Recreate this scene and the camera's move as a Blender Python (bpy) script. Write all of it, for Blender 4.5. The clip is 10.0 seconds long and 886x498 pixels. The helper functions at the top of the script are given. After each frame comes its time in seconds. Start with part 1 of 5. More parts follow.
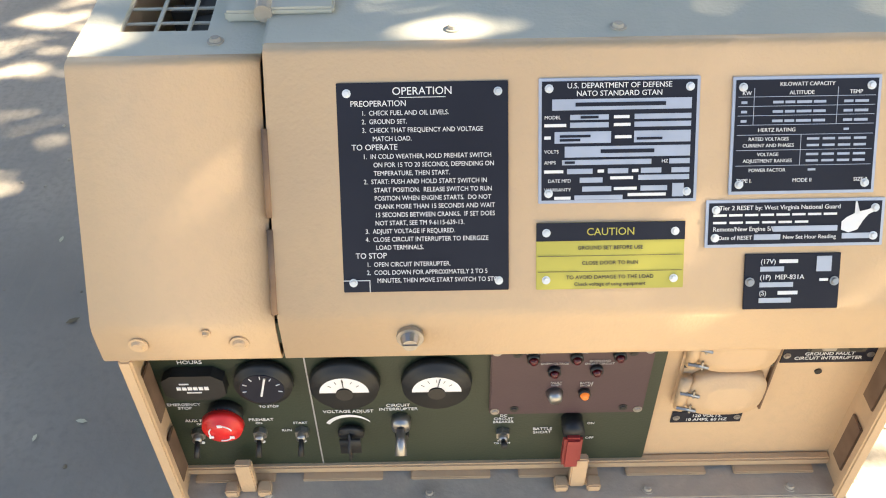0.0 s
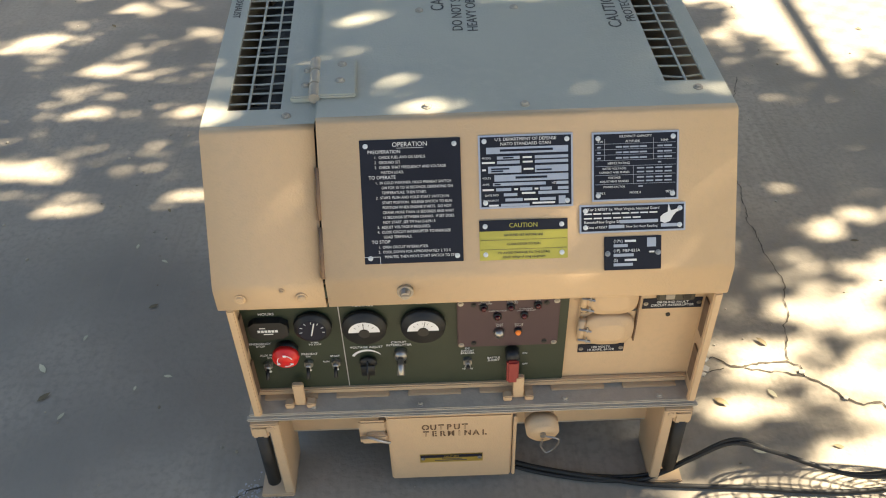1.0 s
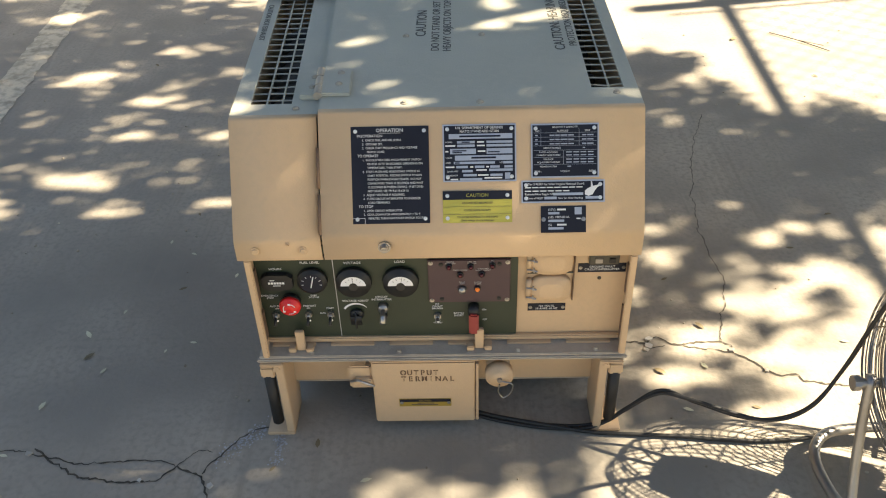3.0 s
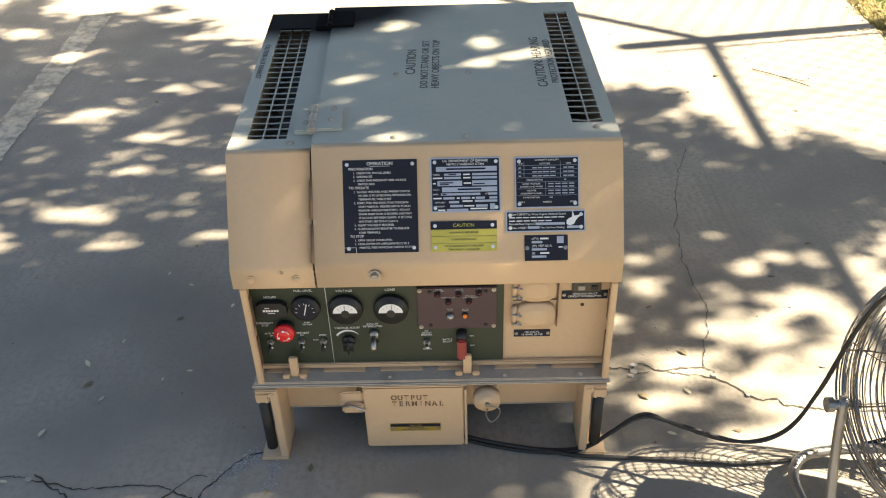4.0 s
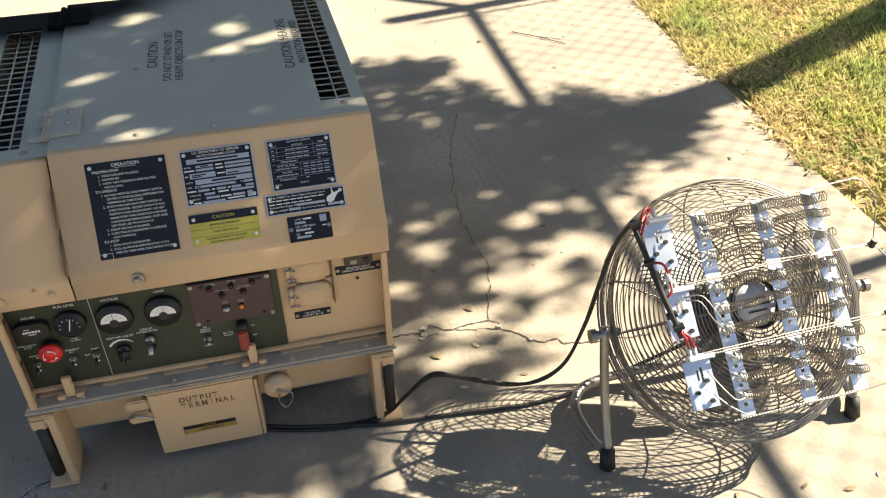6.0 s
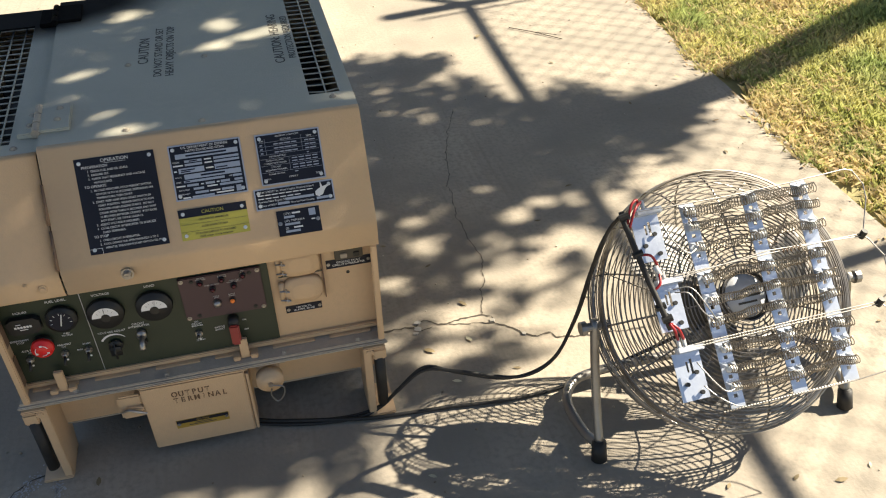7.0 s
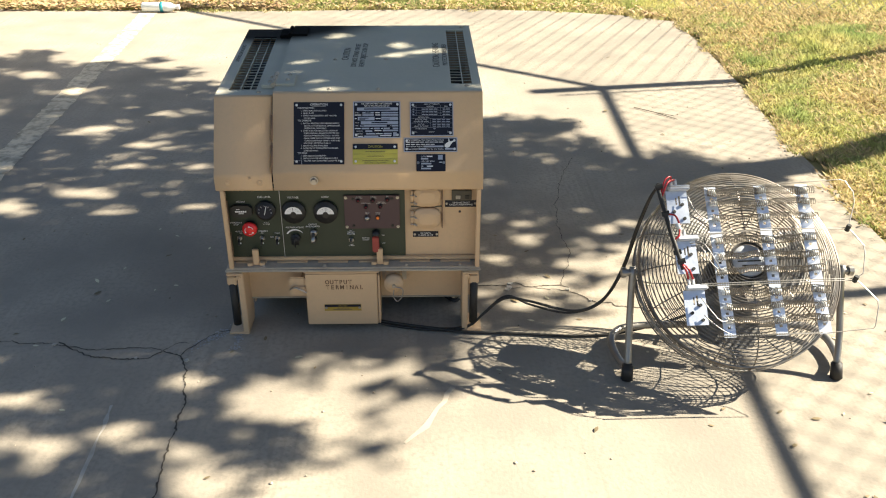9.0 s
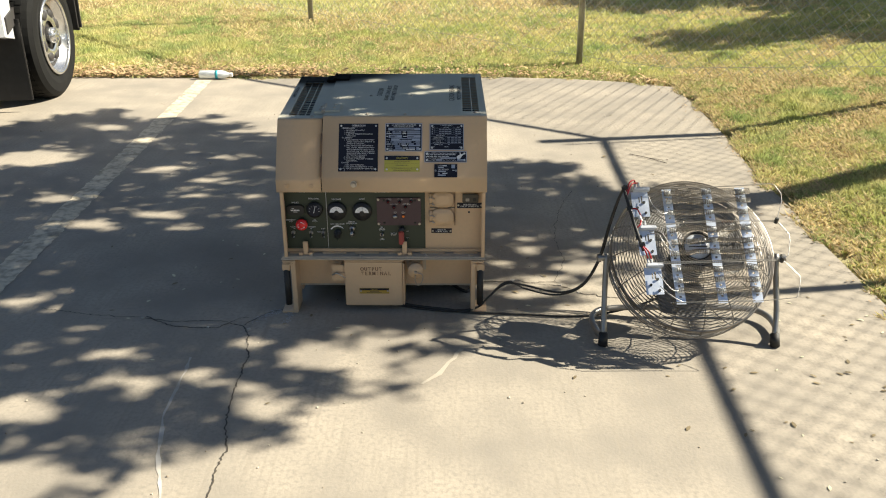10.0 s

## Task instructions
Copy the data exactly. Any picture it contains is to be omitted.

## Answer in full
Recreate this scene and the camera's move as a Blender Python (bpy) script. Write all of it, for Blender 4.5. The clip is 10.0 seconds long and 886x498 pixels. The helper functions at the top of the script are given. After each frame comes its time in seconds. Start with part 1 of 5. More parts follow.
0.0 s
1.0 s
3.0 s
4.0 s
6.0 s
7.0 s
9.0 s
10.0 s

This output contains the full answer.